What is VAT?
VAT, or Value Added Tax, is a consumption tax placed on a product whenever value is added at each stage of the supply chain, from production to the point of sale. The amount of VAT that the user pays is on the cost of the product, less any of the costs of materials used in the product that have already been taxed.
How Does VAT Work?
VAT is levied on the sale of goods or services by businesses at each point of sale where value has been added. The mechanism of VAT is such that businesses collect the tax on behalf of the government; they collect VAT from their customers and deduct the VAT they have paid on their own purchases, remitting the difference to the government.
What is VAT Used For?
VAT serves as a significant source of revenue for governments. It is used to fund public services, infrastructure development, and other government expenditures. Unlike income tax, which can discourage people from earning more, VAT is considered a more stable and predictable source of revenue.
VAT in Practice
Calculating VAT
The VAT a business owes is calculated by subtracting the VAT amount it has paid on purchases from the VAT amount it has collected from its customers.
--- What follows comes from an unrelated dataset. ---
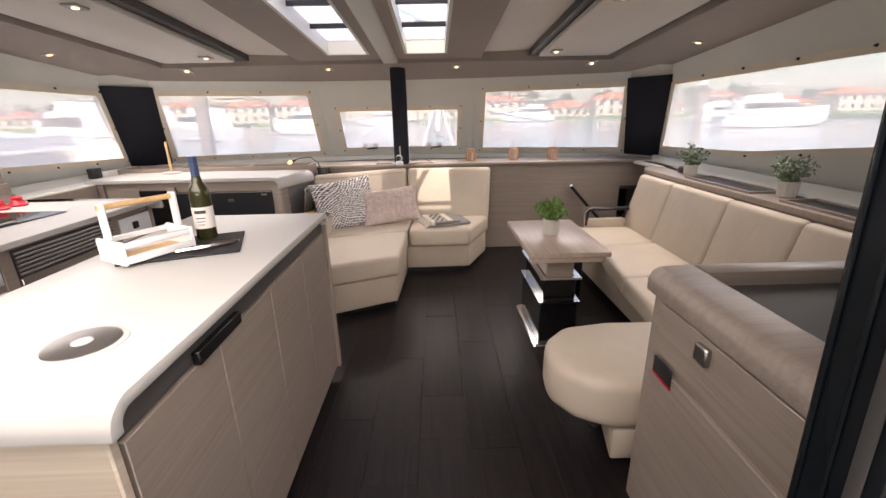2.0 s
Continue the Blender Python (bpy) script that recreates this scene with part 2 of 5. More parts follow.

This ensures that tax is paid on the added value at each stage of production and distribution, rather than on the gross margin.
VAT Rates and Exemptions
VAT rates can vary significantly from one country to another and even between different types of products or services within the same country. Some items may be exempt from VAT or taxed at a reduced rate to promote social policy objectives.
The Importance of Understanding VAT
For businesses, especially those involved in the supply chain or retail, understanding VAT is crucial for compliance and financial planning. It affects pricing, accounting, and even business strategy, making it an essential aspect of business operations in many regions around the world.